— Begin —

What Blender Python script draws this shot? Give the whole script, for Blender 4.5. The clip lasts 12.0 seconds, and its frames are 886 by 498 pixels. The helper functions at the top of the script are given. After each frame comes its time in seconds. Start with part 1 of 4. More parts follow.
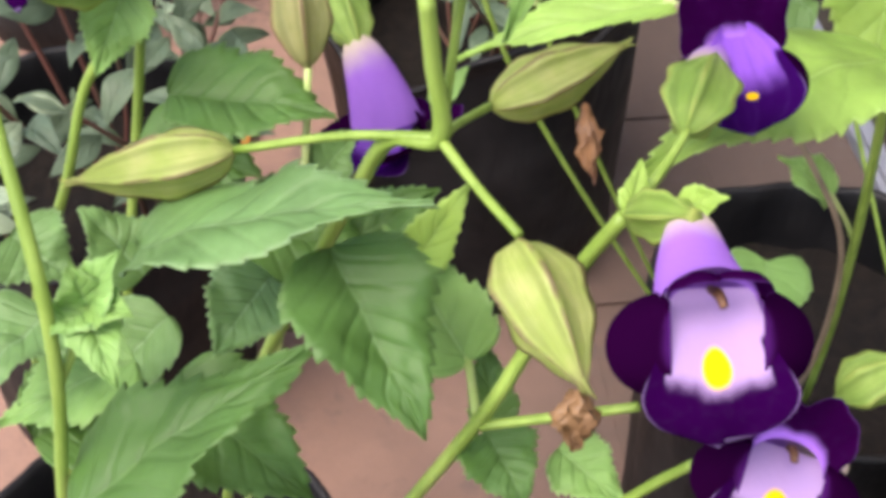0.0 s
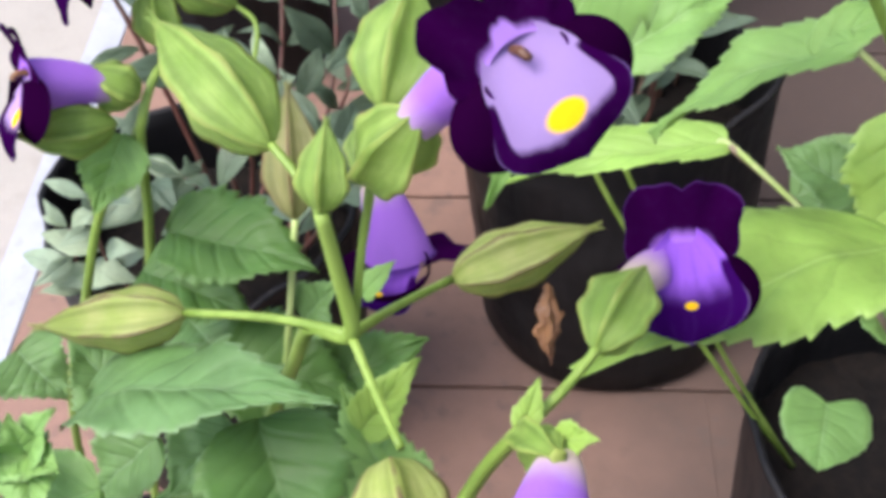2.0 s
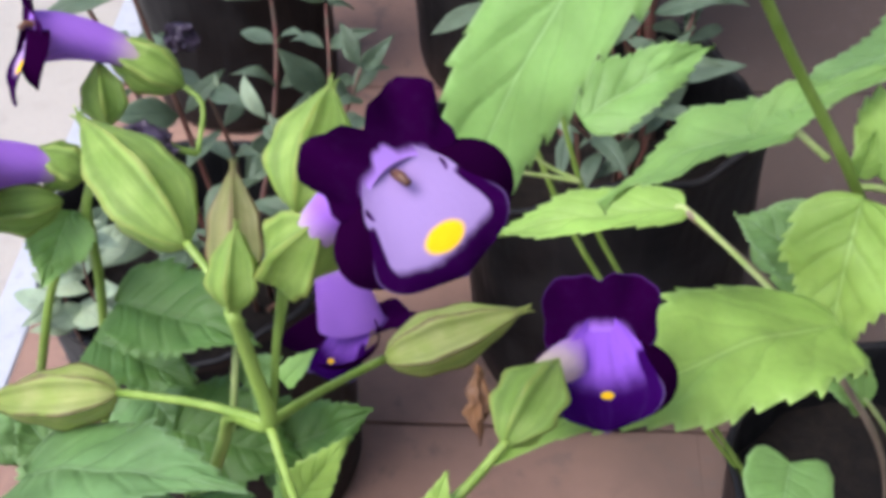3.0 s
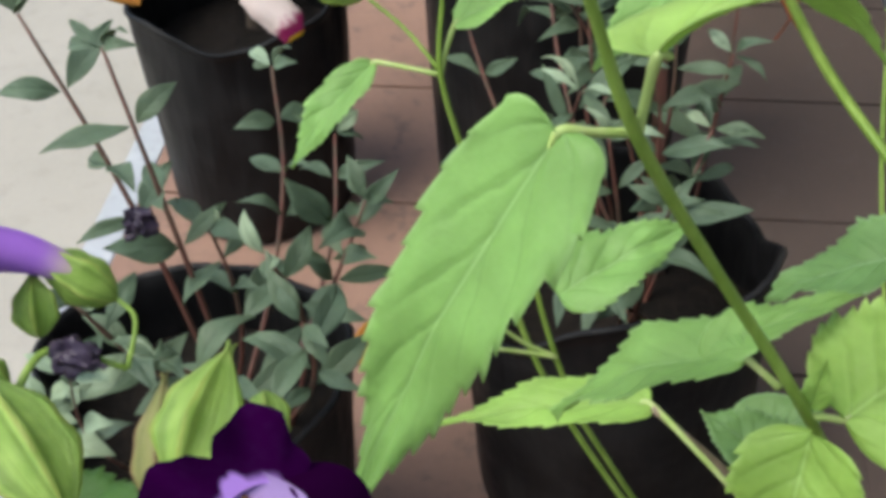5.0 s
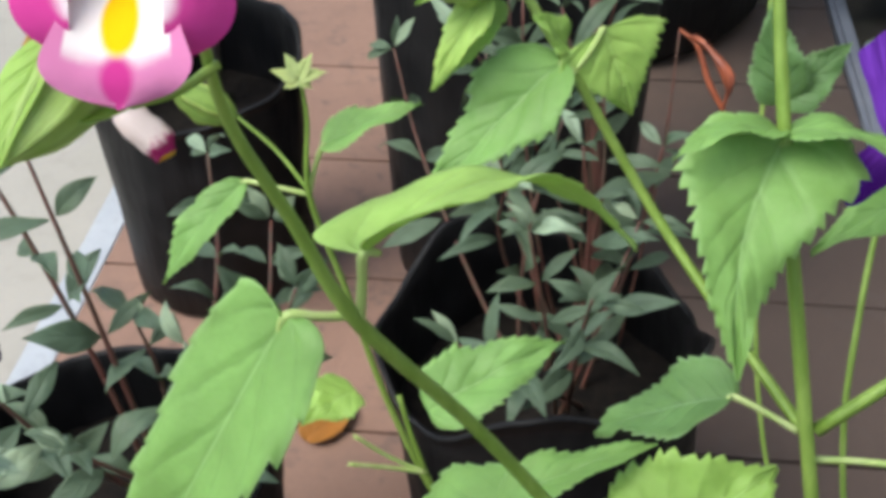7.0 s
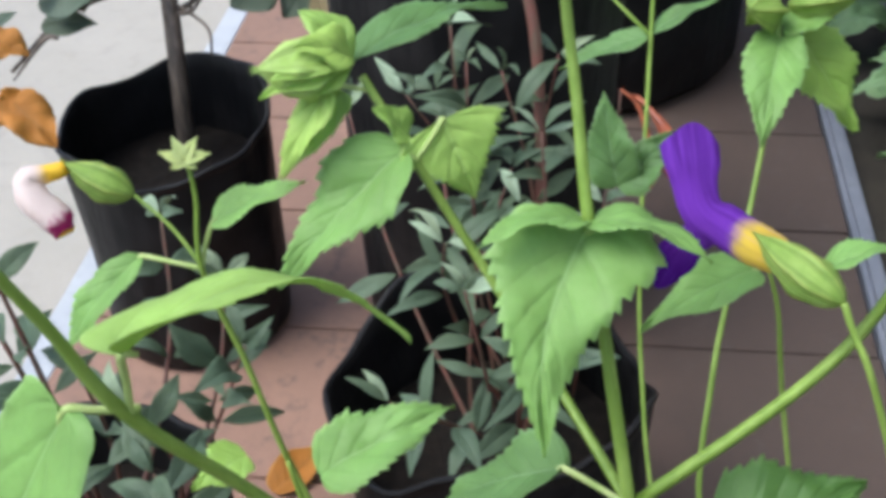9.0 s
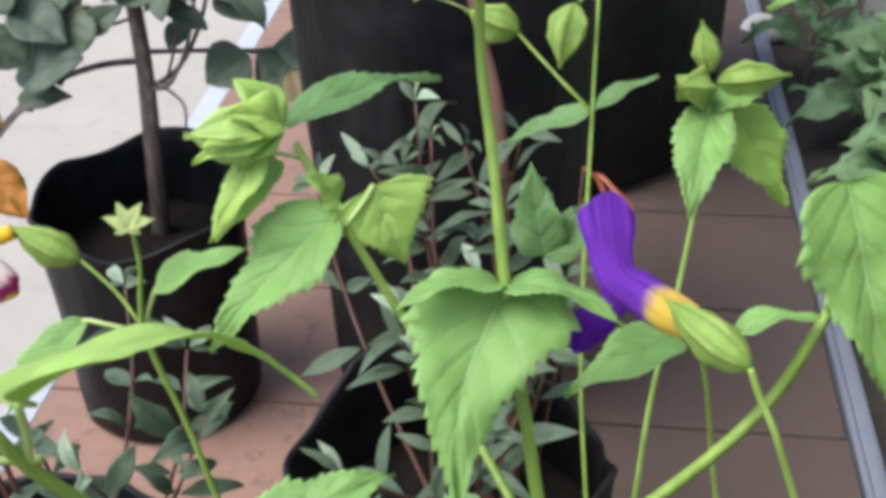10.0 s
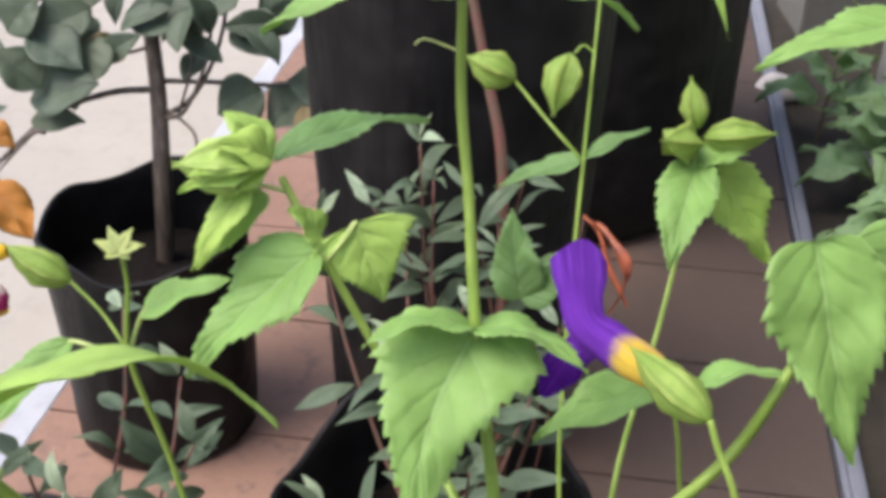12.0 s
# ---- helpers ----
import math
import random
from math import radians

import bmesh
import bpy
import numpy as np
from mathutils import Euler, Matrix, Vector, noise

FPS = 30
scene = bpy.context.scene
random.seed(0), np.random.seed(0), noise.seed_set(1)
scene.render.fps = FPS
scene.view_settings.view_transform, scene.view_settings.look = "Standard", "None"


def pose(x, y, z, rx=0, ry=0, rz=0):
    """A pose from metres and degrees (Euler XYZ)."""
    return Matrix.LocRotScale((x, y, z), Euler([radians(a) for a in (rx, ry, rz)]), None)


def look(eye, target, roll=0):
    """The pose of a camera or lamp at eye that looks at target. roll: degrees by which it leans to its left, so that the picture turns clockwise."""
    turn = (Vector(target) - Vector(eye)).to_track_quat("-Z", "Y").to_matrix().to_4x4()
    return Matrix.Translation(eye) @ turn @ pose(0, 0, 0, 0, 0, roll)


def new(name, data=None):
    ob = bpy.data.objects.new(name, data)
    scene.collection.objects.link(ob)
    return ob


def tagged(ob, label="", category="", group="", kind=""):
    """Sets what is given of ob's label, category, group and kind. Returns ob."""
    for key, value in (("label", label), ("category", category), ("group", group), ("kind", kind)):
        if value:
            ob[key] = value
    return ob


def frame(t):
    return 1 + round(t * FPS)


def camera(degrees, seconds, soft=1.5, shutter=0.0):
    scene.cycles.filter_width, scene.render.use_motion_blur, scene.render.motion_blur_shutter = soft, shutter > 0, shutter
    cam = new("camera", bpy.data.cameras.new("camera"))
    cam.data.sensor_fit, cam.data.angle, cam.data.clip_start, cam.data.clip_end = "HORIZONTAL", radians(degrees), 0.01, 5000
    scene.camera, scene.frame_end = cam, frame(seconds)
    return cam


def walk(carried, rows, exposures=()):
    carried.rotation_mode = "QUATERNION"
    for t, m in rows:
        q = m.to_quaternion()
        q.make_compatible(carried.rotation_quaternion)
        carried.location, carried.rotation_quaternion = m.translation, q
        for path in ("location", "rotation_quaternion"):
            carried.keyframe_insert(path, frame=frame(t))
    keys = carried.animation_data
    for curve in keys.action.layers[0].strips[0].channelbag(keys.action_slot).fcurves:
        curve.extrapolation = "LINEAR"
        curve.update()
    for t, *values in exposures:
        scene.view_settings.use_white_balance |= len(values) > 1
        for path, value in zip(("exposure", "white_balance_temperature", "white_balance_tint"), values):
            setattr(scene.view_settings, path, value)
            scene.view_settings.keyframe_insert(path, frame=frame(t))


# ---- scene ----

— End —

- **Set task**
Output exactly the lines of the material above from the one containing "what is given" up to and including the one containing "q.make_compatible(carried.rotation_quaternion)".

- **Finished answer**
    """Sets what is given of ob's label, category, group and kind. Returns ob."""
    for key, value in (("label", label), ("category", category), ("group", group), ("kind", kind)):
        if value:
            ob[key] = value
    return ob


def frame(t):
    return 1 + round(t * FPS)


def camera(degrees, seconds, soft=1.5, shutter=0.0):
    scene.cycles.filter_width, scene.render.use_motion_blur, scene.render.motion_blur_shutter = soft, shutter > 0, shutter
    cam = new("camera", bpy.data.cameras.new("camera"))
    cam.data.sensor_fit, cam.data.angle, cam.data.clip_start, cam.data.clip_end = "HORIZONTAL", radians(degrees), 0.01, 5000
    scene.camera, scene.frame_end = cam, frame(seconds)
    return cam


def walk(carried, rows, exposures=()):
    carried.rotation_mode = "QUATERNION"
    for t, m in rows:
        q = m.to_quaternion()
        q.make_compatible(carried.rotation_quaternion)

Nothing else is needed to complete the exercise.